The nonprofit plans to plant vegetation near the trail to help with absorption of rainwater.

In 2006, the state of Delaware commissioned its own study into the impact trails had on economic development and found that “there is definitely a large portion of the population that sees bike paths as an amenity and will seek out residences near trails, parks, and other natural resource areas.”

Martin and Resendez see the Loop as a way to harness the natural assets in their communities while improving pedestrian infrastructure. A recreation option also serves as an improvement for transportation. Martin sees a hole in the Claremont Village Shopping Center, which was anchored by a Minyards and then a Fiesta grocery store. It’s been empty for years.

“We want to create a sense of place,” Martin says. “We are optimistic we can revitalize that shopping center with the park and the rec center as anchors.”

The alignment of the Trinity Forest Spine Trail has slightly shifted since public meetings began in 2019, mostly below Scyene on its way into the Trinity Forest.
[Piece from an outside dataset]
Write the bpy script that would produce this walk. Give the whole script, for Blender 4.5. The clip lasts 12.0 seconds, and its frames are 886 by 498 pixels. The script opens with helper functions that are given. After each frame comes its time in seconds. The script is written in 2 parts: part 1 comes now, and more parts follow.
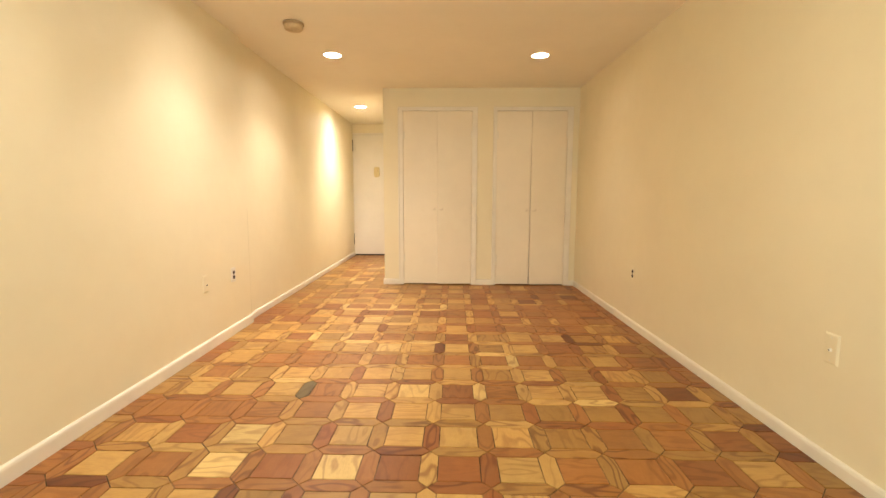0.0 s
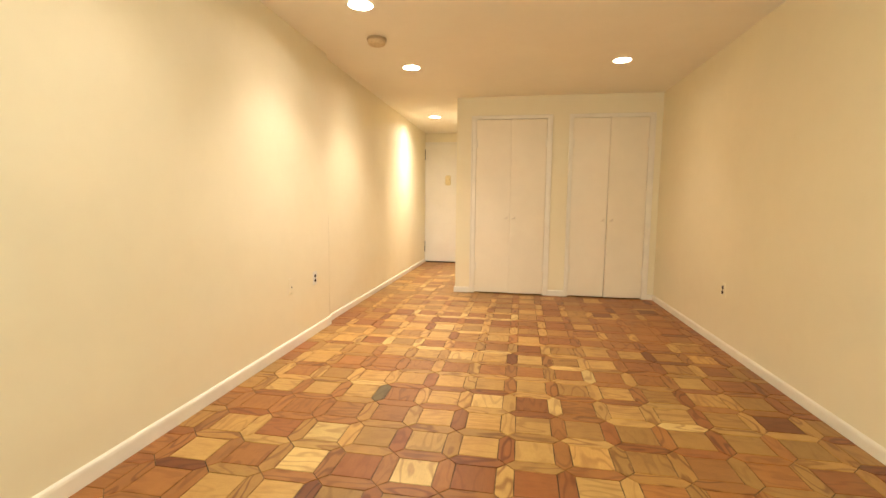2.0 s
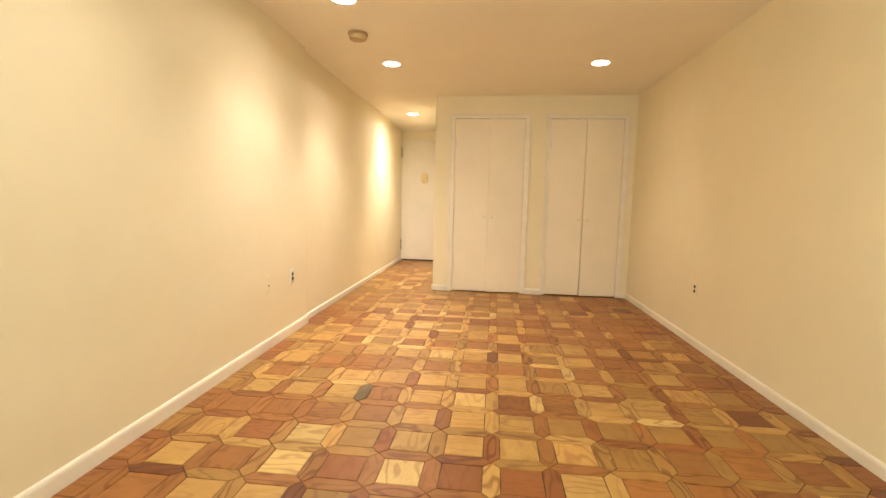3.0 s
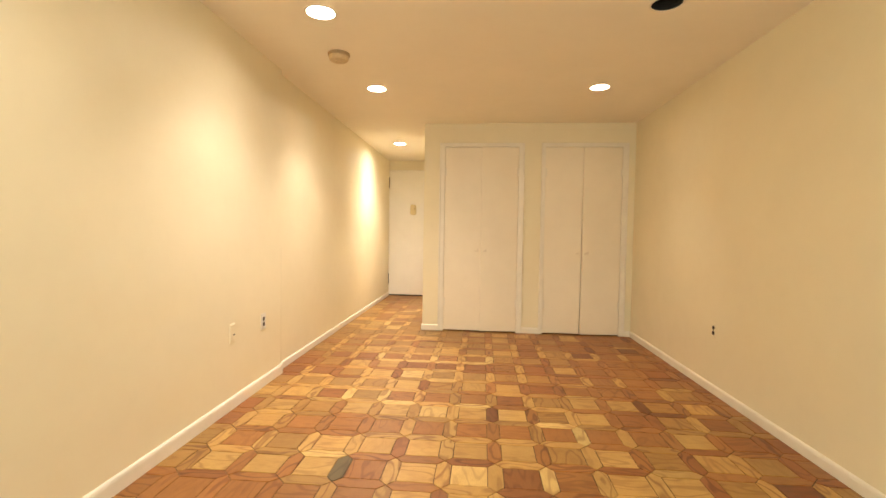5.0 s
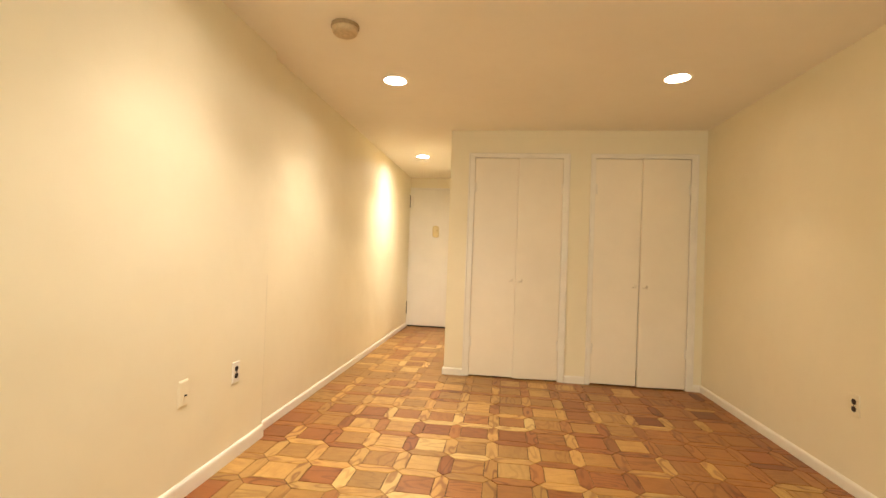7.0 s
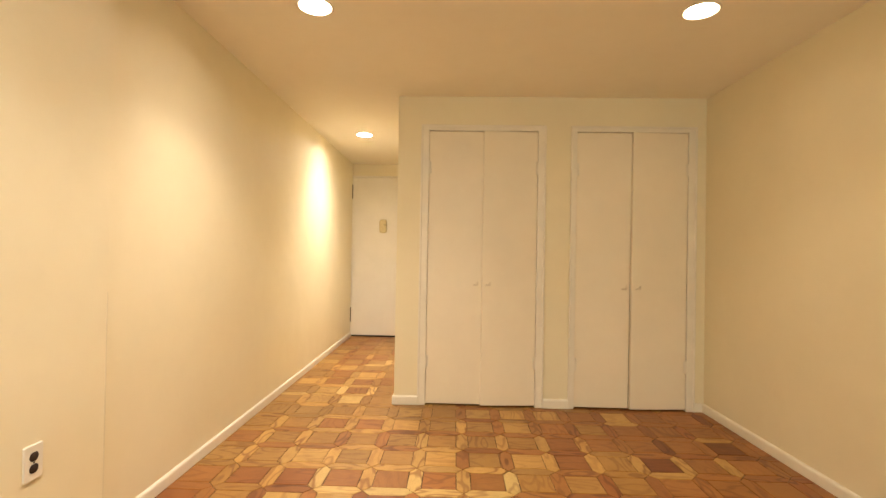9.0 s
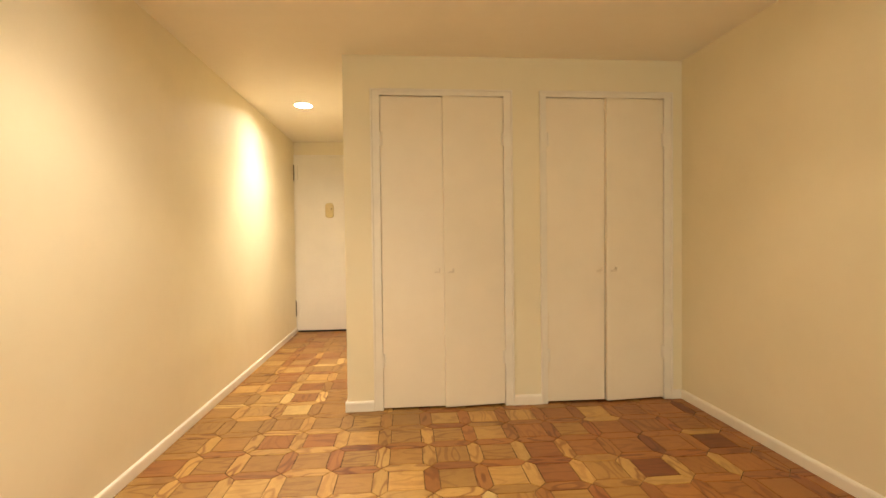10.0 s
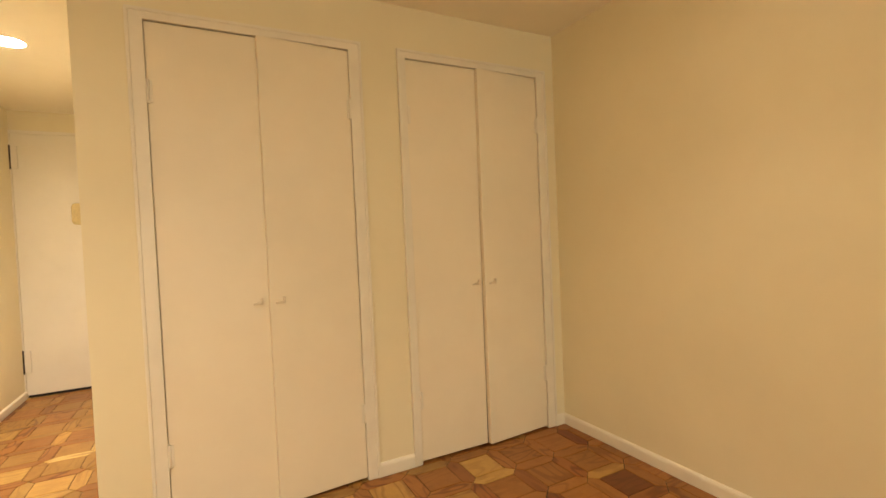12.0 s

Hiatt Haigh says that is because of flooding and property ownership; planned connections at the Joppa Preserve are on hold because the Army Corps of Engineers controls that land. Another connection in Joppa via the existing Trinity Forest Trail is paused while the city negotiates land rights with the railroad companies that own the land. A plan to go through the Trinity Forest in addition to running alongside US-175 is also on hold because of the Corps. But once those other projects are complete, the Loop will provide access to them, Hiatt Haigh said.

For now, The Loop is moving forward. There are tricky connections in urban neighborhoods like Uptown that will come. But it all begins with the crucial Trinity Forest Spine Trail.